Just inside the light blue and white mall-chitecture, there’s a sparkling refrigerator case filled with mostly local species of wild fish: clean white filets of pompano, stacks of swordfish steaks, halibut, snowy white grouper, as well as some bright whole fish: sheepshead and pink snapper. A handwritten sign behind the counter lists all the locally-caught fish for sale on the left, and the few non-local or farmed fish for sale on the right — branzino and Oro King salmon.

A booming voice greets a customer and I recognize it immediately: Reed the Fishmonger is in the house.

He’s younger than I expected, a teenage 31, with long sandy hair, tattooed arms and that made-for-TV voice. The place is busy, with as many people behind the counter as in front. One of the fishmongers, Kevin, tells me everyone who works there also fishes. “That woman by the cash register?” he points down the line, “She was just out getting swordfish.”

I introduce myself to Reed, who thrusts his hand out, happy to meet, well, another fan.

Reed’s dad is Clay Brand, the boat captain who decided in 2006 that instead of turning over his catch to others to sell, he’d open his own place. It started as a divey fish shack, but recently they moved into the new location, which Reed Brand manages.

“I love spending time with customers,” he said. But, as the store got busier, he had less time to explain what they should buy and how to cook it. If he could make cooking videos, he’d be able to just tell his customers to check out recipes online.

He asked his friend Noah to help him create videos for TikTok, which was fairly new back then.

“Noah said no way,” Reed said. 

Between fishing and running the store, he would have no time to shoot full-on food videos, so he began filming himself breaking down the fish that came off the stores’s fleet. He had to do it anyway, so why not shoot it?

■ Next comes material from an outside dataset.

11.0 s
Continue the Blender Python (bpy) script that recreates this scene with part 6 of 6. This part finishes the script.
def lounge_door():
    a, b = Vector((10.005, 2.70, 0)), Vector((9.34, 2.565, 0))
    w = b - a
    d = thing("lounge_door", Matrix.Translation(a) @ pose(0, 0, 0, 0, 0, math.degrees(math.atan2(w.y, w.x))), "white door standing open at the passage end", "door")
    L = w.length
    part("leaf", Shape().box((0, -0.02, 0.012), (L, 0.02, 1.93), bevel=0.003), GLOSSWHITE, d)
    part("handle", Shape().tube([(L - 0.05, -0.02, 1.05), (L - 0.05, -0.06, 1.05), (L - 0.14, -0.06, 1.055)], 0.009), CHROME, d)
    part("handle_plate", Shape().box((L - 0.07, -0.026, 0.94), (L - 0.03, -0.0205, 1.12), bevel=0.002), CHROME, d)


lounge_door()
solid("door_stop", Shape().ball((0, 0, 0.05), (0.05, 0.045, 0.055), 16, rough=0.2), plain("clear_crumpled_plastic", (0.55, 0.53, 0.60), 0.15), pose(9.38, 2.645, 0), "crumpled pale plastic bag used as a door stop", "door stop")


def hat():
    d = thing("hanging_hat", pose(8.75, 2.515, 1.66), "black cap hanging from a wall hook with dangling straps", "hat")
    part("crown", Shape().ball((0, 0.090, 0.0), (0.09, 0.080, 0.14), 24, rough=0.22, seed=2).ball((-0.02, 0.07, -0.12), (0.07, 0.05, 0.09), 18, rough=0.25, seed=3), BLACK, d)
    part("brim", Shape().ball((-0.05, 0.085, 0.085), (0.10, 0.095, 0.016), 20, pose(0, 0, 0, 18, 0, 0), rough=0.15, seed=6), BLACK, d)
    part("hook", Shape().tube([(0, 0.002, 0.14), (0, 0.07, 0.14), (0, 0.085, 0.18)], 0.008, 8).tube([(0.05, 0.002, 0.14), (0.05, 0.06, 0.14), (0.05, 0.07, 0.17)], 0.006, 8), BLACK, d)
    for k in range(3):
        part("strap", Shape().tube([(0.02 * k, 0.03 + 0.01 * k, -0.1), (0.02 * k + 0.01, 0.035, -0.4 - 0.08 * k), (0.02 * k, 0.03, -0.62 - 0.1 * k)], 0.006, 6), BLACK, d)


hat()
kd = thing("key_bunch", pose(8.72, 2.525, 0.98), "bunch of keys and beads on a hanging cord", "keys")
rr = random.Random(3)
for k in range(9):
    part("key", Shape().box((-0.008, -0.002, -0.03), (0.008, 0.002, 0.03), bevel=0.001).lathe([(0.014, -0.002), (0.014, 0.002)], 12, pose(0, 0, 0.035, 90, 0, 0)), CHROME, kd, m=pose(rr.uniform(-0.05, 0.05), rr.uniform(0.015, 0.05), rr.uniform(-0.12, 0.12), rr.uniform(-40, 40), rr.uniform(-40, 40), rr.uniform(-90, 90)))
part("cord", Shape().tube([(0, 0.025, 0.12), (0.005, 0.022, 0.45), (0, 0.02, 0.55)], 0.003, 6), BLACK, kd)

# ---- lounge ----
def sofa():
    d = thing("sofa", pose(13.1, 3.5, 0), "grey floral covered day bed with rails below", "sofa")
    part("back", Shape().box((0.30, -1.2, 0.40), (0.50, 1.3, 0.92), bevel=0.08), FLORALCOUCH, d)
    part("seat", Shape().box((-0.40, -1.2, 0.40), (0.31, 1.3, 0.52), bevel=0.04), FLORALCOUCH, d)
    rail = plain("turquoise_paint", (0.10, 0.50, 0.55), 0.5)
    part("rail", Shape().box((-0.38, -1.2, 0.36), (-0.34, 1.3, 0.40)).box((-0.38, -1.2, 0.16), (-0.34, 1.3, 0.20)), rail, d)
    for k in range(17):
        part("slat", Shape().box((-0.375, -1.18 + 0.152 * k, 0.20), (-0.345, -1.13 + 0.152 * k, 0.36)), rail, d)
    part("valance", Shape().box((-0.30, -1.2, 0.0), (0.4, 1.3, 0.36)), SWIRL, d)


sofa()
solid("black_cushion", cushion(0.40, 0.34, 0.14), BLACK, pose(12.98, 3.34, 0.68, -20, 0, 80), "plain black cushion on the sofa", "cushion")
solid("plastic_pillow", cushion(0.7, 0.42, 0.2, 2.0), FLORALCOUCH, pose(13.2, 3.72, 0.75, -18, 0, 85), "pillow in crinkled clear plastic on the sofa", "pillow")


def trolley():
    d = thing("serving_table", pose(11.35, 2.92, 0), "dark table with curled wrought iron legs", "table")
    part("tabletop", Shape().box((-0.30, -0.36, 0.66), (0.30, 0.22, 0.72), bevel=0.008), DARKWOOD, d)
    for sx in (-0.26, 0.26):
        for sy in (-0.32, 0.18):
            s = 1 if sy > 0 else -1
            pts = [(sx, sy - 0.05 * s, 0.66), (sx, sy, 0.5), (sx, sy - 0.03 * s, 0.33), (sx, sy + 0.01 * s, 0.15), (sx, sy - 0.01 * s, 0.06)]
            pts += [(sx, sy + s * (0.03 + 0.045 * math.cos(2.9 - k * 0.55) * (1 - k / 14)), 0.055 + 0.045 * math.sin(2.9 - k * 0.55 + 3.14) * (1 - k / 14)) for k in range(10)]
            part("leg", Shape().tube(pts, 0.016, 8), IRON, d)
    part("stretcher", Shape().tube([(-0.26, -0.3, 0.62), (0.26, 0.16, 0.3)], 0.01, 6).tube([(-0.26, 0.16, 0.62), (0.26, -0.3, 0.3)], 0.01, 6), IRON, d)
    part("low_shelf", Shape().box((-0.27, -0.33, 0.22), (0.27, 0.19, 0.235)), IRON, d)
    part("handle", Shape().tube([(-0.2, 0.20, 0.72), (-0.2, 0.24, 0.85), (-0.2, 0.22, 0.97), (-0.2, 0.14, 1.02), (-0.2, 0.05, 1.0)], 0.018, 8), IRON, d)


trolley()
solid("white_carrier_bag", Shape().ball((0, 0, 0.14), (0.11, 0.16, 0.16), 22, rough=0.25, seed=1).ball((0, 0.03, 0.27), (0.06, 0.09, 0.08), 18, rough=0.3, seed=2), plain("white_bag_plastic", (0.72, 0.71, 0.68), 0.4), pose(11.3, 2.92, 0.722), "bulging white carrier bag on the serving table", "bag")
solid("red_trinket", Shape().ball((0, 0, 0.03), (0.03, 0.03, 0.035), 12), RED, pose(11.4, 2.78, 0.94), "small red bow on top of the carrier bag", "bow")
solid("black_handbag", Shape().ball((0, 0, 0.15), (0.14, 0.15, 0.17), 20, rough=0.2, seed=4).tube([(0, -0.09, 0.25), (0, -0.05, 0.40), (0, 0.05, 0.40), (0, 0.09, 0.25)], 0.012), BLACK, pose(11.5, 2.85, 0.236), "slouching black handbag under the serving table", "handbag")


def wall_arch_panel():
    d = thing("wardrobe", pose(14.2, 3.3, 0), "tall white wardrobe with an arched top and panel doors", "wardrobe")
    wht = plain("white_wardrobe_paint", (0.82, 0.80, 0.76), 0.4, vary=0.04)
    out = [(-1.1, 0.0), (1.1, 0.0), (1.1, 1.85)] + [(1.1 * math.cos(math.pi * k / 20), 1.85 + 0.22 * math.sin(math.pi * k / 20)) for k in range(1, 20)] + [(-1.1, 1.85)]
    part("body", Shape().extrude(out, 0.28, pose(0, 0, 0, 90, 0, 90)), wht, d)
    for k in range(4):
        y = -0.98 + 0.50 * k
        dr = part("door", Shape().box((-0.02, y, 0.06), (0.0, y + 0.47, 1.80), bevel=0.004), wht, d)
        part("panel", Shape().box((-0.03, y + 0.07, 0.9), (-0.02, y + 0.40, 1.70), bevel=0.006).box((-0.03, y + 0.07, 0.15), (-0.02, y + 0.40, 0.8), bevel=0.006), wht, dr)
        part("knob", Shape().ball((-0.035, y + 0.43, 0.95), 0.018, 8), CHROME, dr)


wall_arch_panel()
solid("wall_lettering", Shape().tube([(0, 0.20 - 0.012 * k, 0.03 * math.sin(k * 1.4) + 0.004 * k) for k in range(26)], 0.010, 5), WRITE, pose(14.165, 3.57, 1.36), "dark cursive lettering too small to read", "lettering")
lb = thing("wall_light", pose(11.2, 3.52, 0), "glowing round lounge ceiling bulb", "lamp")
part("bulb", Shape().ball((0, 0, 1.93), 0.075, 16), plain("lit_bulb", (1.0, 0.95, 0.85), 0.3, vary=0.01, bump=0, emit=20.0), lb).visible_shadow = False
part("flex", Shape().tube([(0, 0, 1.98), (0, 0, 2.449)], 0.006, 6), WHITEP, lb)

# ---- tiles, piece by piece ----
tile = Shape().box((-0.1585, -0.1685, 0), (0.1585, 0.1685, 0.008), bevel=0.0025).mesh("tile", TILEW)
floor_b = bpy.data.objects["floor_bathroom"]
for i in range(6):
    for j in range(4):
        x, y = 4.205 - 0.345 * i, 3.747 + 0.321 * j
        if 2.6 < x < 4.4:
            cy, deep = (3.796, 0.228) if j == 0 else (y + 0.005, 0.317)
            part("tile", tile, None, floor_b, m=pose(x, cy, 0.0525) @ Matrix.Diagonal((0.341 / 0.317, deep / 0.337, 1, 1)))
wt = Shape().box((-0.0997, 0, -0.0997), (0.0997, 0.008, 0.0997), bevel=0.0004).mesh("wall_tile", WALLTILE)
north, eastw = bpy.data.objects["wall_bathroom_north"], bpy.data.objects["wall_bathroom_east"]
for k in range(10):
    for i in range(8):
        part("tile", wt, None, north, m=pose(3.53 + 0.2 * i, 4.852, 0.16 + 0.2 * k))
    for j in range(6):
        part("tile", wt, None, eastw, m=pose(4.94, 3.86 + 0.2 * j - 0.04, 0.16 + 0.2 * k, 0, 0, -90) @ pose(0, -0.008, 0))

He edited the footage and posted it to his Instagram account, where his small number of followers liked it. Then someone told him about Instagram Reels, whose algorithms dump your videos, like chum, into the feeds of non-followers. The views exploded.

He called his friend. “Noah,” Reed said, “it’s working.”

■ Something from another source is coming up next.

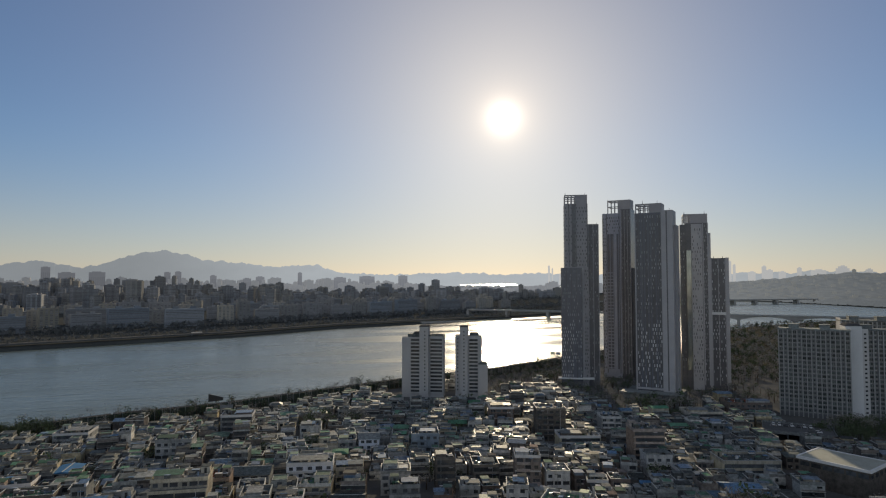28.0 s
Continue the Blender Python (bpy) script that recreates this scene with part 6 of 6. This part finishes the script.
grove = []
for i in range(70):
    x = rt.uniform(-125, -78)
    grove.append((x, along(NEAR_BANK, x) - rt.uniform(24, 44), 0, rt.uniform(8, 12.5)))
for i in range(30):
    x = rt.uniform(-62, 60)
    grove.append((x, along(NEAR_BANK, x) - rt.uniform(27, 34), 0, rt.uniform(5, 8)))
for i in range(75):
    grove.append((rt.uniform(346, 394), rt.uniform(457, 490), 0, rt.uniform(6, 10.5)))
for i in range(26):
    grove.append((rt.uniform(289, 319), rt.uniform(541, 559), 0, rt.uniform(5, 8)))
woods("evergreen_grove", grove, "dark evergreen trees beside the expressway and the slab blocks", 150, 0.8, [leaves, leaves, bark])
for i in range(800):
    x, y = rt.uniform(270, 430), rt.uniform(570, 745)
    if not any((x - tx) ** 2 + (y - ty) ** 2 < 20 ** 2 for tx, ty in ((306, 690), (363, 712), (336, 618), (392, 640))):
        strip.append((x, y, 0, rt.uniform(4, 9)))
woods("bank_trees", strip, "scrub and bare trees along the river bank", 60, 0.85)
fars = []
for i in range(4200):
    x = rt.uniform(-1500, 1250)
    off = rt.choice((rt.uniform(15, 280), rt.uniform(60, 120), rt.uniform(190, 285)))
    fars.append((x, along(FAR_BANK, x) + off, 1.0, rt.uniform(4, 9) if off < 190 else rt.uniform(8, 15)))
for i in range(1500):
    a, d = radians(rt.uniform(12, 27)), rt.uniform(1850, 3400)
    x, y = math.sin(a) * d, math.cos(a) * d
    if y > along(FAR_BANK, x) + 200:
        fars.append((x, y, max(2.0, land_height(d)) - 1, rt.uniform(7, 14)))
woods("far_bank_woods", fars, "dark belt of trees on the far river bank", 9, 3.4, [hazed_far_twigs, hazed_far_twigs, hazed_far_twigs])

# ---------------------------------------------------------------- riverside expressway, lamps, billboard
EX = Shape()
pts = [(x, along(NEAR_BANK, x) - 17) for x in (-700, -560, -420, -191, -50, 17, 151, 268, 372, 560, 724)]


def ribbon(s, pts, half, z0, z1, slot=0):
    for (x0, y0), (x1, y1) in zip(pts, pts[1:]):
        a = math.atan2(y1 - y0, x1 - x0)
        nx, ny = -math.sin(a) * half, math.cos(a) * half
        s.put([(x0 + nx, y0 + ny, z0), (x1 + nx, y1 + ny, z0), (x1 - nx, y1 - ny, z0), (x0 - nx, y0 - ny, z0), (x0 + nx, y0 + ny, z1), (x1 + nx, y1 + ny, z1), (x1 - nx, y1 - ny, z1), (x0 - nx, y0 - ny, z1)], [(3, 2, 1, 0), (4, 5, 6, 7), (0, 1, 5, 4), (2, 3, 7, 6)], slot)


ribbon(EX, pts, 9, 3.0, 3.8)
solid("road_expressway", EX, material("dark_asphalt", (0.06, 0.06, 0.06), (0.04, 0.04, 0.041), grain=3, stain=0.1), "raised riverside expressway", "road", kind="structure")
wall_pts = [(x + 3, y - 9.6) for x, y in pts]
WL = Shape()
ribbon(WL, wall_pts, 0.15, 0, 3.2)
ribbon(WL, wall_pts, 0.12, 3.2, 6.6)
solid("trim_noise_barrier", WL, material("dark_green_barrier", (0.03, 0.045, 0.035), rough=0.5), "dark green noise barrier along the expressway", "barrier", kind="structure")
post = Shape().box(-0.2, 0.2, -0.3, 0.2, 0, 6.9).mesh("barrier_post", concrete)
BW = thing("barrier_posts", "row of concrete posts of the noise barrier", "barrier", 0, 0, 0)
x = -420.0
while x < 300:
    part("post", post, None, BW, at=(x + 3, along(NEAR_BANK, x) - 26.9, 0))
    x += 4.5


def street_lamp(x, y, h=11):
    t = thing("street_lamp", "slim grey street lamp beside the expressway", "street lamp", x, y, 0, 25, "street lamps")
    part("pole", Shape().drum(0, 0, 0.13, 0, h, 6, 0, 0.08), steel, t)
    part("arm", Shape().box(0, 1.8, -0.05, 0.05, h - 0.1, h), steel, t)
    part("lamp_head", Shape().box(1.2, 2.1, -0.16, 0.16, h - 0.22, h - 0.1), steel, t)
    return t


lamp0 = street_lamp(-380, along(NEAR_BANK, -380) - 8)
for i in range(1, 26):
    x = -380 + i * 36
    copy_thing(lamp0, pose(x, along(NEAR_BANK, x) - (8 if i % 2 else 25), 0, 0, 0, 25 + 180 * (i % 2)))
BB = thing("billboard", "dark billboard frame seen from behind beside the expressway", "billboard", 11, 663, 0, 20)
part("panel", Shape().put([(x, y, z) for y in (-0.2, 0.2) for x, z in ((-5, 7.5), (5, 7.5), (5, 9.6), (-5, 13))], [(0, 1, 2, 3), (7, 6, 5, 4), (1, 0, 4, 5), (2, 1, 5, 6), (3, 2, 6, 7), (0, 3, 7, 4)]), dark_metal, BB)
part("pole", Shape().drum(0, 0.4, 0.3, 0, 8.4, 8), steel, BB)
part("brace", Shape().box(-4.5, 4.5, 0.2, 0.5, 9.8, 10.1), steel, BB)
GT = thing("sign_gantry", "road sign gantry over the expressway near the towers", "sign", 352, 818, 0, -60)
part("post", Shape().drum(-9, 0, 0.25, 0, 12, 8), steel, GT)
part("post", Shape().drum(9, 0, 0.25, 0, 12, 8), steel, GT)
part("beam", Shape().box(-9.3, 9.3, -0.25, 0.25, 11.4, 12), steel, GT)
part("panel", Shape().box(-6, -1, -0.35, -0.25, 9.6, 12.4), material("green_sign", (0.03, 0.12, 0.07), rough=0.4), GT)
part("panel", Shape().box(1, 6, -0.35, -0.25, 9.6, 12.4), material("blue_sign", (0.03, 0.07, 0.15), rough=0.4), GT)

# ---------------------------------------------------------------- moored ferry
FB = thing("ferry", "white two-deck pleasure boat moored at the far bank", "boat", -42, 1288, -2, 24)
part("hull", Shape().prism([(-14, -3.5), (11, -3.5), (16, 0), (11, 3.5), (-14, 3.5)], 0, 2.4), white_wall, FB)
part("lower_deck", Shape().box(-12, 9, -3.1, 3.1, 2.4, 5.2), white_paint, FB)
part("lower_windows", Shape().box(-11, 8, -3.16, -3.05, 3.3, 4.6), dark_glass, FB)
part("upper_deck", Shape().box(-10, 5, -2.7, 2.7, 5.4, 8.0), white_paint, FB)
part("upper_windows", Shape().box(-9, 4, -2.76, -2.65, 6.1, 7.4), dark_glass, FB)
part("roof", Shape().box(-11, 6, -3.2, 3.2, 8.0, 8.3), white_wall, FB)
part("mast", Shape().drum(2, 0, 0.12, 8.3, 11.5, 6), steel, FB)

# ---------------------------------------------------------------- bridges


bridge_stone = material("bridge_concrete", (0.36, 0.345, 0.325), (0.28, 0.27, 0.25), grain=1, stain=0.1)


def girder_bridge(name, label, x0, y0, x1, y1, z, width, spans, thick, haunch, trussed=(), half=1.8, inset=1.0, flat=0):
    ln = math.hypot(x1 - x0, y1 - y0)
    t = thing(name, label, "bridge", x0, y0, 0, math.degrees(math.atan2(y1 - y0, x1 - x0)))
    part("deck", Shape().box(0, ln, -width / 2, width / 2, z - 1.2, z), bridge_stone, t)
    part("railing", Shape().box(0, ln, -width / 2, -width / 2 + 0.2, z, z + 1.1), steel, t)
    part("railing", Shape().box(0, ln, width / 2 - 0.2, width / 2, z, z + 1.1), steel, t)
    sp = ln / spans
    for i in range(spans):
        a, b = i * sp, (i + 1) * sp
        if i in trussed:
            k = 14
            st = sp / k
            tr = Shape().box(a, b, -width / 2 + 0.6, -width / 2 + 1.2, z - 8.6, z - 8)
            tr.box(a, b, width / 2 - 1.2, width / 2 - 0.6, z - 8.6, z - 8)
            for yy in (-width / 2 + 0.9, width / 2 - 0.9):
                for j in range(k):
                    limb(tr, (a + j * st, yy, z - 8.3), (a + (j + 0.5) * st, yy, z - 1.2), 0.6, 0.6)
                    limb(tr, (a + (j + 0.5) * st, yy, z - 1.2), (a + (j + 1) * st, yy, z - 8.3), 0.6, 0.6)
            part("truss", tr, steel, t)
        else:
            n = 12
            up = [(a + sp * j / n, z - 1.2) for j in range(n + 1)]
            lo = [(a + sp * j / n, z - 1.2 - thick - (haunch if i >= flat else 0.0) * (abs(2 * j / n - 1) ** 2.2)) for j in range(n + 1)]
            g = Shape()
            for yy in (-width / 2 + 1.5, width / 2 - 2.5):
                v = [(x, yy, q) for x, q in up + lo[::-1]] + [(x, yy + 1, q) for x, q in up + lo[::-1]]
                m = len(up) * 2
                f = [(j, j + 1, m - 2 - j, m - 1 - j) for j in range(n)] + [(m + j + 1, m + j, 2 * m - 1 - j, 2 * m - 2 - j) for j in range(n)]
                f += [(n + 1 + j, n + 2 + j, m + n + 2 + j, m + n + 1 + j) for j in range(n)]
                g.put(v, f)
            part("girder", g, bridge_stone, t)
    for i in range(spans + 1):
        part("pier", Shape().box(i * sp - half, i * sp + half, -width / 2 + inset, width / 2 - inset, -5, z - 1.2 - thick), bridge_stone, t)
    return t


girder_bridge("road_bridge", "long concrete road bridge with shallow arched girders over the river", 554, 1659, 1296, 986, 18, 20, 10, 1.8, 7.5, (), 3.0, 1.0, 4)
girder_bridge("truss_bridge", "low grey steel truss bridge crossing towards the far bank", 340, 1320, 720, 1344, 12, 12, 4, 1.0, 0.0, (0, 1, 2, 3), 0.35, 5.6)
far_road = Shape()
ribbon(far_road, [(x, along(FAR_BANK, x) + 22) for x in range(-1400, 1000, 100)], 6, 4.0, 6.0)
solid("road_far_bank", far_road, asphalt, "low riverside road along the far bank", "road", kind="structure")
girder_bridge("far_bridge", "distant flat girder bridge on thick piers", 1180, 2128, 2150, 2102, 15, 22, 10, 2.2, 0.0, (), 5.0)
for i in range(26):
    tt = 260 + i * 23 + rt.uniform(-6, 6)
    a = math.atan2(986 - 1592, 1296 - 628)
    x, y = 628 + math.cos(a) * tt, 1592 + math.sin(a) * tt
    lane = rt.choice((-5, 5))
    v = thing("car", "small car on the road bridge", "car", x - math.sin(a) * lane, y + math.cos(a) * lane, 18, math.degrees(a), "cars on the bridge")
    mt = rt.choice((white_paint, dark_metal, steel, spandrel))
    part("body", Shape().frustum(-2.2, 2.2, -0.9, 0.9, 0.3, 1.0, 0.1, 0.05), mt, v)
    part("cabin", Shape().frustum(-1.3, 1.1, -0.8, 0.8, 1.0, 1.55, 0.4, 0.15), dark_glass, v)
    for wx in (-1.4, 1.4):
        part("wheel", Shape().box(wx - 0.33, wx + 0.33, -0.92, 0.92, 0.0, 0.6), dark_metal, v)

Reed the Fishmonger has 334,000 Instagram followers, 323,000 on TikTok, and 620,000  YouTube subscribers. He’s shooting longer form videos on location — shows, really —  and I’ve noticed he’s inspired some fish-cutting imitators.

But Reed has passion going for him. We spoke about his latest video, which is about how to get more meat out of a striped bass.

“Five million are harvested every year and only about 80% of the meat is used,” he said. If his videos could teach kitchen workers to get just 5% more meat out of a fish, that’s hundreds of thousands of pounds that would otherwise go to waste.

“That would be awesome,” he said.

Yes, there’s a food porn aspect to watching someone carve into a giant tilefish and separate out the different muscle groups — upper loin, lower loin, belly — each with its own distinct taste and texture. But Reed also uses the platform to push sustainability, which the fish market practices.

No boat in Captain Clay’s fleet is over 41 feet. There’s no bottom trawlers, which turn the ocean floors into deserts. The most hooks they set out is 35 at a time. Their goal is to keep the ocean productive for a long time. 

As we talked, he stopped to shout hellos and goodbyes to customers. His new-found social media fame has brought in bonafide fans, a few each day, he said. But most, I assume, are like me, people who come across this guy who loves fish, fishing and the oceans that make it possible, and end up, yes, getting hooked.